Any opinion, advice, analysis or summary ABB provides Client orally or in writing is for Client’s exclusive and confidential use in connection with the Project and no other person may use it or rely on it. Client agrees not to disclose the same to any party without ABB’s prior written consent. Any financial model and other materials developed by ABB (the "Materials") will remain ABB’s property. However, so long as Client remains in compliance with this Agreement, Client may use the Materials for Client’s own use in connection with the Project or its business, but it may not disclose the Materials to any party without ABB’s prior written consent.
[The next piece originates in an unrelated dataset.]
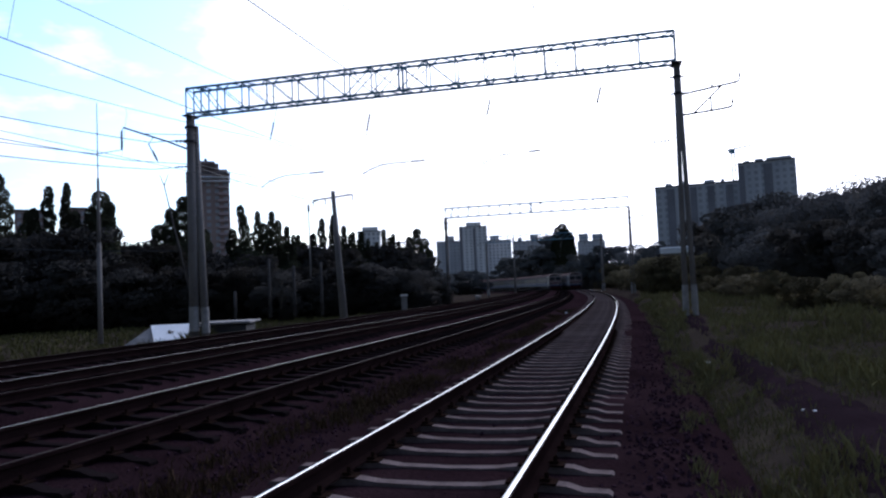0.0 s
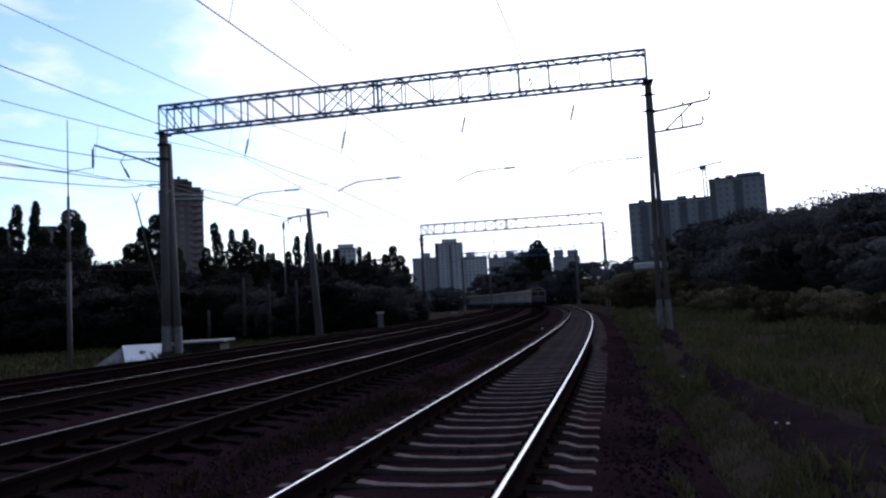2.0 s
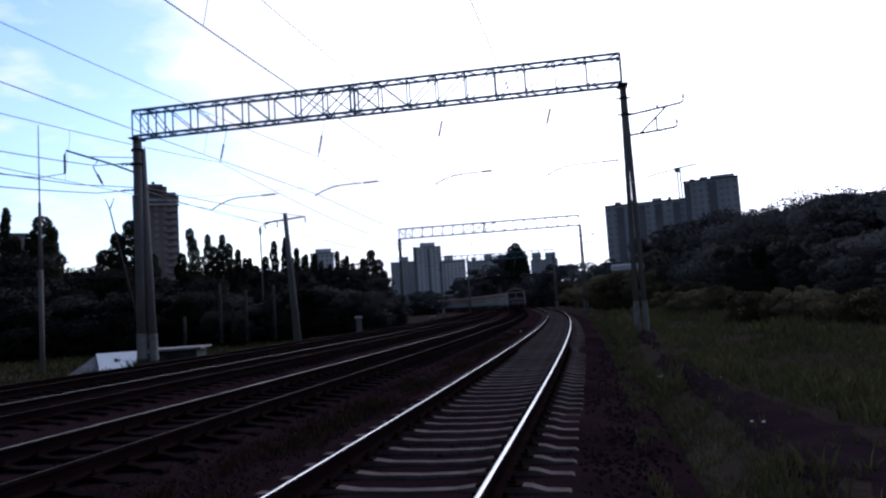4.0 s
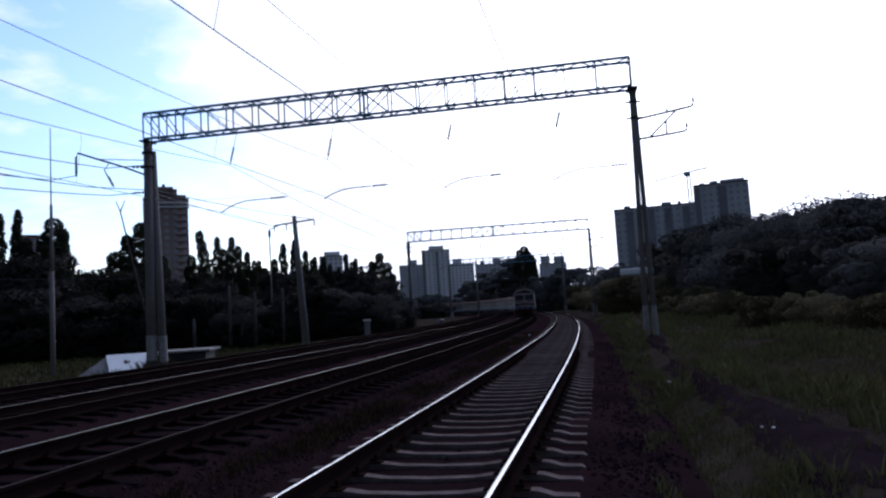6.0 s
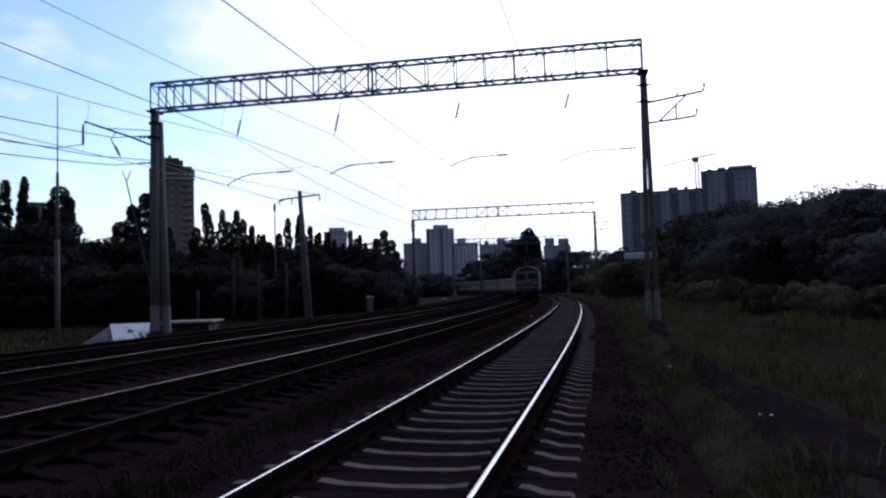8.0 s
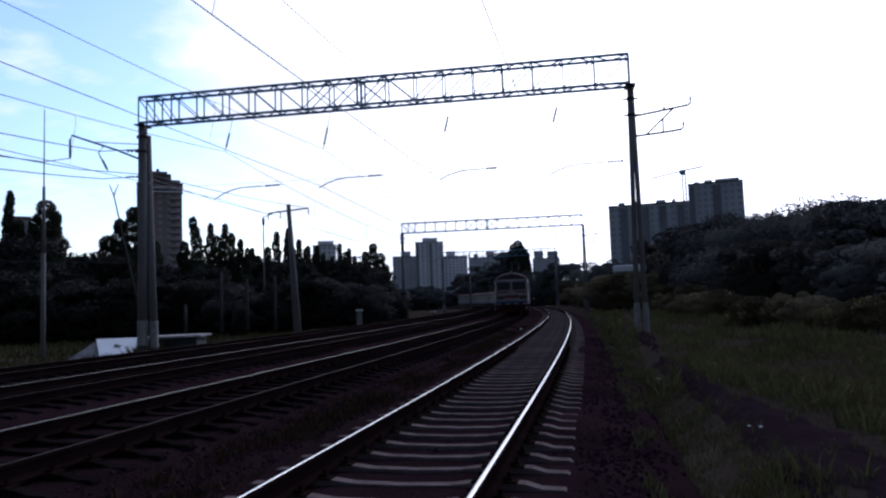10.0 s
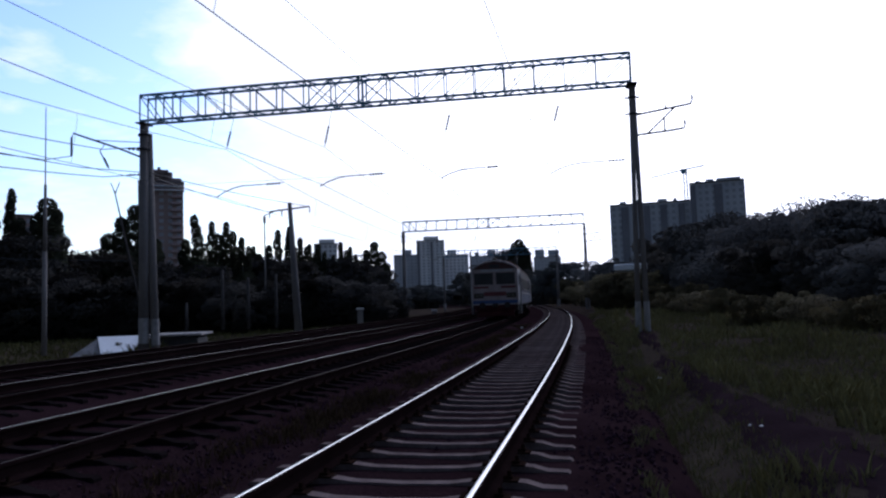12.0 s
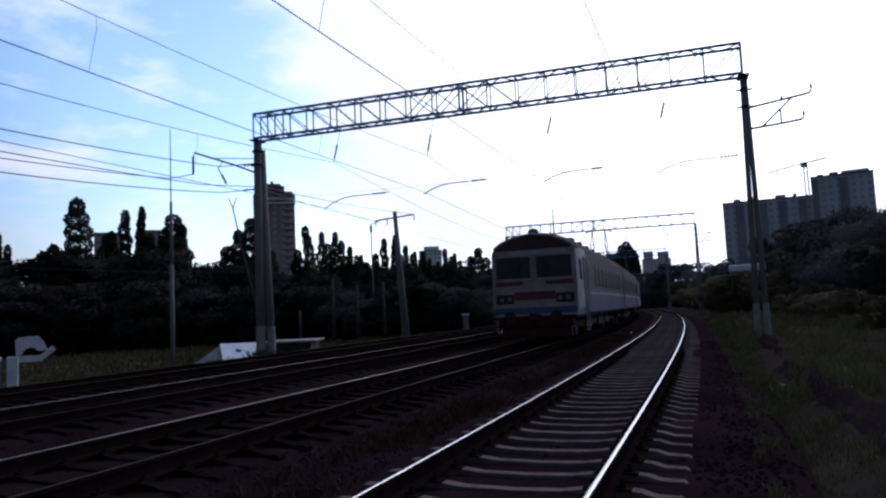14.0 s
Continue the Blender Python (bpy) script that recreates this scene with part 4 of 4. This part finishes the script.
    # roof fittings
    for y in (-7, -4.5, -2, 0.5, 3, 5.5):
        for sx in (-1, 1):
            bm = B()
            box(bm, sx * 0.75 - 0.25, sx * 0.75 + 0.25, y - 0.3, y + 0.3, 4.08, 4.26, 0.05)
            part("roof_vent", bm, M_TRAIN_ROOF, c)
    if panto:
        y = L - 4.4
        for sx in (-0.6, 0.6):
            for dy in (-0.6, 0.6):
                insulator(c, (sx, y + dy, 4.14), (sx, y + dy, 4.5), 3, 0.08)
        bm = B()
        for sx in (-0.6, 0.6):
            tube(bm, (sx, y - 0.9, 4.5), (sx, y + 0.9, 4.5), 0.03, n=6)
        for dy in (-0.9, 0.9):
            tube(bm, (-0.6, y + dy, 4.5), (0.6, y + dy, 4.5), 0.03, n=6)
        part("pantograph_base", bm, M_STEEL_DARK, c)
        for s in (-1, 1):
            bm = B()
            for sx in (-0.55, 0.55):
                tube(bm, (sx, y + s * 0.15, 4.52), (sx * 0.9, y + s * 1.2, 5.45), 0.04, n=6)
                tube(bm, (sx * 0.9, y + s * 1.2, 5.45), (sx * 0.8, y + s * 0.12, 6.5), 0.036, n=6)
            tube(bm, (-0.5, y + s * 1.2, 5.45), (0.5, y + s * 1.2, 5.45), 0.018, n=6)
            part("pantograph_arm", bm, M_STEEL_DARK, c)
        vs, fs = sweep([(-0.92, y, 6.38), (-0.75, y, 6.51), (-0.5, y, 6.55), (0.5, y, 6.55), (0.75, y, 6.51), (0.92, y, 6.38)], 0.045, 6)
        raw("pantograph_head", vs, fs, M_STEEL_DARK, c)
    # gangway
    for y in ((-L,) if head else (-L, L)):
        s = 1 if y > 0 else -1
        bm = B()
        box(bm, -0.75, 0.75, min(y, y + s * 0.32), max(y, y + s * 0.32), 1.05, 3.3, 0.05)
        part("gangway_bellows", bm, M_UNDER, c)
    if head:
        F = L + 0.001

        def face(nm, x0, x1, z0, z1, mat, label="", t=0.03, bev=0.01):
            b = B()
            box(b, x0, x1, F - 0.01, F + t, z0, z1, bev)
            return part(nm, b, mat, c, label)

        for sx in (-1, 1):
            x0, x1 = sorted((sx * 0.08, sx * 1.5))
            w = face("windscreen", x0, x1, 2.4, 3.28, M_GLASS_DARK, "dark windscreen pane", 0.02)
            b = B()
            for a, q in (((x0, F, 3.3), (x1, F, 3.3)), ((x0, F, 2.38), (x1, F, 2.38)), ((x0, F, 2.38), (x0, F, 3.3)), ((x1, F, 2.38), (x1, F, 3.3))):
                bar(b, a, q, 0.07, 0.09)
            part("windscreen_frame", b, M_TRAIN_FRONT, w)
            b = B()
            bar(b, (sx * 0.75, F + 0.05, 2.42), (sx * 0.45, F + 0.05, 3.0), 0.02, 0.02)
            part("wiper", b, M_UNDER, w)
            x0, x1 = sorted((sx * 0.45, sx * 1.5))
            face("red_dash", x0, x1, 2.16, 2.3, M_TRAIN_RED, "red stripe under the windscreen")
            x0, x1 = sorted((sx * 0.82, sx * 1.52))
            h = face("lamp_recess", x0, x1, 1.46, 1.82, M_UNDER, "dark lamp cluster panel")
            for q in (0.98, 1.28):
                b = B()
                tube(b, (sx * q, F + 0.02, 1.63), (sx * q, F + 0.06, 1.63), 0.1, 0.09, 12)
                part("marker_lamp", b, M_LAMP_OFF, h, "unlit round lamp")
            b = B()
            tube(b, (sx * 0.88, F, 0.95), (sx * 0.88, F + 0.5, 0.95), 0.09, n=10)
            tube(b, (sx * 0.88, F + 0.5, 0.95), (sx * 0.88, F + 0.56, 0.95), 0.22, n=14)
            part("buffer", b, M_UNDER, c)
        brow = [(1.52, 3.53), (1.46, 3.6), (1.2, 3.77), (0.7, 3.96), (0.0, 4.06)]
        b = B()
        rim = [(x * 0.985, z) for x, z in brow] + [(-x * 0.985, z) for x, z in reversed(brow[:-1])]
        fr, bk = [b.verts.new((x, F + 0.03, z)) for x, z in rim], [b.verts.new((x, F - 0.05, z)) for x, z in rim]
        b.faces.new(fr)
        for i in range(len(rim)):
            b.faces.new((fr[i - 1], fr[i], bk[i], bk[i - 1]))
        bmesh.ops.recalc_face_normals(b, faces=b.faces)
        part("brow_panel", b, M_TRAIN_ROOF, c, "dark brown panel over the windscreens")
        rim_v, rim_f = sweep([(x * 1.02, F + 0.02, z + 0.06) for x, z in brow] + [(-x * 1.02, F + 0.02, z + 0.06) for x, z in reversed(brow[:-1])], 0.045, 6)
        raw("roof_rim", rim_v, rim_f, M_TRAIN_PALE, c, "pale rim along the roof's edge", smooth=True)
        face("top_band", -1.3, 1.0, 3.34, 3.5, M_TRAIN_PALE, "pale band over the windscreens", 0.02)
        face("destination_box", -0.35, 0.35, 3.62, 3.84, M_GLASS_DARK, "dark destination box", 0.05)
        face("red_panel", -0.8, 0.8, 1.6, 1.9, M_TRAIN_RED, "faded red stripe across the nose")
        face("blue_panel", -1.6, 1.6, 1.06, 1.3, M_TRAIN_BLUE, "blue stripe across the nose", 0.028)
        face("pale_panel", -1.55, 1.55, 0.98, 1.04, M_TRAIN_PALE, "pale line over the buffer beam", 0.05)
        b = B()
        box(b, -1.45, 1.45, L - 0.35, L + 0.12, 0.55, 0.96, 0.04)
        part("buffer_beam", b, M_DARK_RED, c, "dark red buffer beam")
        b = B()
        box(b, -1.35, 1.35, L - 0.3, L + 0.02, 0.14, 0.54, 0.05)
        part("snow_plough", b, M_DARK_RED, c, "dark red guard plate")
        b = B()
        box(b, -0.18, 0.18, L, L + 0.55, 0.78, 1.08, 0.05)
        part("coupler", b, M_UNDER, c)
        b = B()
        tube(b, (0, L - 0.55, 4.2), (0, L - 0.1, 4.18), 0.19, 0.16, 14)
        h = part("headlight_housing", b, M_TRAIN_ROOF, c)
        b = B()
        tube(b, (0, L - 0.1, 4.18), (0, L - 0.06, 4.18), 0.14, n=14)
        part("headlight_lens", b, M_LAMP_OFF, h, "unlit roof headlight")
        b = B()
        tube(b, (-0.6, L - 1.6, 4.05), (-0.6, L - 1.6, 5.25), 0.03, 0.02, 6)
        tube(b, (-0.6, L - 1.6, 4.05), (-0.6, L - 1.6, 4.25), 0.08, 0.06, 8)
        part("radio_antenna", b, M_STEEL_DARK, c)
    return c


head_car = make_car(True, False)
motor_car = make_car(False, True)
plain_car = make_car(False, False)
TRAIN = [head_car] + [motor_car, plain_car] + [copy_thing(c, pose(0, 0, 0)) for c in (motor_car, plain_car) * 3]
OTHER = [copy_thing(c, pose(0, 0, 0)) for c in (head_car, motor_car, plain_car, motor_car)]


def front_at(t):
    """How far along the line the train's nose stands at t seconds."""
    return float(np.interp(t, [0, 2, 5.5, 8.5, 11, 12, 13, 13.5, 14], [190, 165, 124, 90.3, 62.5, 51, 39, 32.9, 27.0]))


def tail_at(t):
    """The tail of the train that leaves round the bend."""
    return 184.0 + 13.0 * t


def car_pose(i, nose, off):
    """Two bogie pivots on the rails give the place and the turn of a car."""
    mid = nose + CAR_L / 2 + i * (CAR_L + 0.65)
    a, b = on_line(mid - 6.65, off, RAIL_TOP), on_line(mid + 6.65, off, RAIL_TOP)
    c, d = (a + b) / 2, a - b
    return Matrix.Translation(c) @ Matrix.Rotation(math.atan2(-d.x, d.y), 4, "Z")


def motions():
    for i, c in enumerate(TRAIN):
        walk(c, [(k * 0.5, car_pose(i, front_at(k * 0.5), TRAIN_OFF)) for k in range(29)])
    for i, c in enumerate(OTHER):
        walk(c, [(k * 0.5, car_pose(i, tail_at(k * 0.5), TRACKS[0])) for k in range(29)])


# ---- small things and growth on the ground ----
def make_litter():
    rng = random.Random(3)
    for x, y, s in ((0.78, 14.8, 0.075), (0.86, 14.6, 0.045), (1.54, 8.5, 0.03), (1.44, 8.6, 0.025), (0.93, 5.8, 0.02), (1.72, 12.8, 0.03), (-4.6, 37.6, 0.07)):
        bm = B()
        bmesh.ops.create_icosphere(bm, subdivisions=1, radius=s)
        for v in bm.verts:
            v.co *= rng.uniform(0.6, 1.15)
            v.co.z *= 0.6
        z = ground_height(x, y) if x > 0.3 else -0.03
        o = link("scrap_of_litter", bm, M_LITTER)
        o.matrix_basis = Matrix.Translation((x, y, max(z, -0.25 if x < 0.8 else z) + s * 0.3))
        tagged(o, "crumpled white scrap lying on the ground", "litter", "scraps")


make_litter()


def make_stones():
    rng = random.Random(5)
    vs, fs = [], []
    base = [(1, 0, 0), (-1, 0, 0), (0, 1, 0), (0, -1, 0), (0, 0, 1), (0, 0, -1)]
    tri = [(0, 2, 4), (2, 1, 4), (1, 3, 4), (3, 0, 4), (2, 0, 5), (1, 2, 5), (3, 1, 5), (0, 3, 5)]
    for _ in range(20000):
        s = -5 + 33 * rng.random() ** 1.5
        o = rng.uniform(-2.45, 6.5)
        p = on_line(s, o)
        r = rng.uniform(0.014, 0.03)
        if (abs(o) < 1.4 or abs(o - 4.33) < 1.4) and rng.random() < 0.72:
            continue
        z = -0.065 if o > -2.0 else -0.07 - (-2.0 - o) * 0.4
        if 1.4 < o < 2.9:
            z = -0.19 if 1.9 < o < 2.5 else -0.12
        k = len(vs)
        rot = Euler((rng.uniform(0, 6), rng.uniform(0, 6), 0)).to_matrix()
        for b in base:
            vs.append(rot @ Vector(b) * (r * rng.uniform(0.7, 1.3)) + Vector((p.x, p.y, z + r * 0.3)))
        fs += [tuple(i + k for i in f) for f in tri]
    o = raw("ballast_stones", vs, fs, M_STONE)
    tagged(o, "loose crushed stones lying on the ballast", "stones", kind="stuff")


make_stones()


def stone_mesh(rng):
    bm = B()
    bmesh.ops.create_icosphere(bm, subdivisions=1, radius=1)
    for v in bm.verts:
        v.co *= rng.uniform(0.65, 1.2)
        v.co.z *= 0.55
    me = bpy.data.meshes.new("stone")
    bm.to_mesh(me)
    bm.free()
    me.materials.append(M_STONE)
    return me


def make_near_stones():
    """The stones that lie nearest to where one stands, each by itself."""
    rng = random.Random(15)
    kinds = [stone_mesh(rng) for _ in range(7)]
    bed = bpy.data.objects["ballast_bed"]
    for _ in range(290):
        o = rng.uniform(-2.2, -1.42)
        s = 3.0 + 7 * rng.random() ** 1.2
        r = rng.uniform(0.016, 0.034)
        st = new("stone", rng.choice(kinds))
        st.parent = bed
        st.matrix_basis = Matrix.LocRotScale(on_line(s, o, -0.06 - max(0, -2.0 - o) * 0.45 + r * 0.3), Euler((rng.uniform(0, 6), rng.uniform(0, 6), rng.uniform(0, 6))), (r, r, r))


make_near_stones()


def blades(name, mat, spots, label):
    vs, fs = [], []
    for x, y, z, h, rng in spots:
        for _ in range(4):
            a = rng.uniform(0, 6.28)
            w = h * rng.uniform(0.05, 0.09)
            dx, dy = math.cos(a) * w, math.sin(a) * w
            ox, oy = rng.uniform(-0.06, 0.06), rng.uniform(-0.06, 0.06)
            tx, ty = rng.uniform(-0.5, 0.5) * h, rng.uniform(-0.5, 0.5) * h
            hh = h * rng.uniform(0.6, 1.2)
            k = len(vs)
            vs += [(x + ox - dx, y + oy - dy, z), (x + ox + dx, y + oy + dy, z), (x + ox + tx * 0.4 + dx * 0.7, y + oy + ty * 0.4 + dy * 0.7, z + hh * 0.6), (x + ox + tx, y + oy + ty, z + hh), (x + ox + tx * 0.4 - dx * 0.7, y + oy + ty * 0.4 - dy * 0.7, z + hh * 0.6)]
            fs.append((k, k + 1, k + 2, k + 3, k + 4))
    tagged(raw(name, vs, fs, mat), label, "grass", kind="stuff")


def make_growth():
    rng = random.Random(9)
    spots = []
    for _ in range(17000):
        y = 4 + 60 * rng.random() ** 1.8
        x = -1.72 - 0.008 * y - y * y / 1800 + 2.55 + rng.random() ** 1.3 * (5 + y * 0.35)
        if abs(x - path_x(y)) < 0.3 + 0.08 * min(max(0, 12 - y), 7) and rng.random() < 0.88:
            continue
        patch = noise.noise((x * 0.5, y * 0.5, 1))
        if patch < -0.25 and rng.random() < 0.7:
            continue
        spots.append((x, y, ground_height(x, y) - 0.02, rng.uniform(0.07, 0.2) * (1 + patch) * (1 + y / 60), rng))
    for _ in range(13000):
        y = 3.2 + 17 * rng.random() ** 1.2
        x = -1.72 - 0.008 * y - y * y / 1800 + 2.35 + rng.random() ** 1.2 * (3.5 + y * 0.25)
        if abs(x - path_x(y)) < (0.24 + 0.1 * min(max(0, 12 - y), 7)) * rng.uniform(0.2, 1.4):
            continue
        spots.append((x, y, ground_height(x, y) - 0.02, rng.uniform(0.04, 0.1), rng))
    for _ in range(5000):
        s = 3 + 42 * rng.random() ** 1.6
        o = -2.75 + 0.75 * rng.random() ** 2.4
        if noise.noise((s * 0.8, o * 1.5, 2)) < -0.1:
            continue
        p = on_line(s, o)
        spots.append((p.x, p.y, float(np.interp(o, [-2.75, -2.35, -2.0], [-0.5, -0.2, -0.07])) - 0.02, rng.uniform(0.05, 0.15), rng))
    blades("bank_grass", M_BLADE, spots, "rough tufted grass on the bank beside the line")
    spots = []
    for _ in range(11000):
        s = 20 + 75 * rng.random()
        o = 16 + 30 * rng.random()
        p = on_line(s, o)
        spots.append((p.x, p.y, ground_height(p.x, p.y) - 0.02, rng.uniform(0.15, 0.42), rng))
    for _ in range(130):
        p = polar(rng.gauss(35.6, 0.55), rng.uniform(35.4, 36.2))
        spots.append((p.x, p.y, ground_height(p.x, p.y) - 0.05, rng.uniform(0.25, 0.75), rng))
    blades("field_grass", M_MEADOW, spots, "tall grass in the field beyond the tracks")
    spots = []
    for _ in range(7000):
        s = 3 + 45 * rng.random() ** 1.4
        o = rng.gauss(2.2, 0.55)
        if noise.noise((s * 0.35, o, 4)) < -0.1:
            continue
        p = on_line(s, o)
        spots.append((p.x, p.y, -0.2, rng.uniform(0.06, 0.17), rng))
    blades("ballast_weeds", M_WEED, spots, "dry sparse weeds growing between the tracks")


make_growth()

# ---- the tracks' own pieces ----
for k, off in enumerate(TRACKS):
    make_track(k, off)

motions()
The parties agree to keep this Agreement and the terms hereof confidential.

8.
No party may assign this Agreement or any of the rights or obligations hereunder to any other party without the prior written consent of the other party or parties hereto, which shall not be unreasonably withheld.

9.
This Agreement shall be governed by the laws of New York, without giving affect to any provision thereof that would require application of the laws of any other jurisdiction. Any dispute arising in connection with this Agreement shall be finally settled under the Rules of Conciliation and Arbitration of the International Chamber of Commerce by one arbitrator appointed in accordance with said Rules. The place of the arbitration shall be New York, NY and the language of the arbitration shall be English. Client waives any immunity or right to claim immunity that it now has or may later acquire.

10.
This Agreement represents the entire understanding between the parties on the subject matter hereof and replaces and overrides any previous agreement, understanding, and discussions between them thereon. No modification or amendment of this Agreement is valid if not in writing and signed by authorized representatives of each party. Paragraphs 2, 5, 6, 7, 9 and 10 hereof and any payment obligation of a party, not satisfied as of termination, shall survive termination of this Agreement.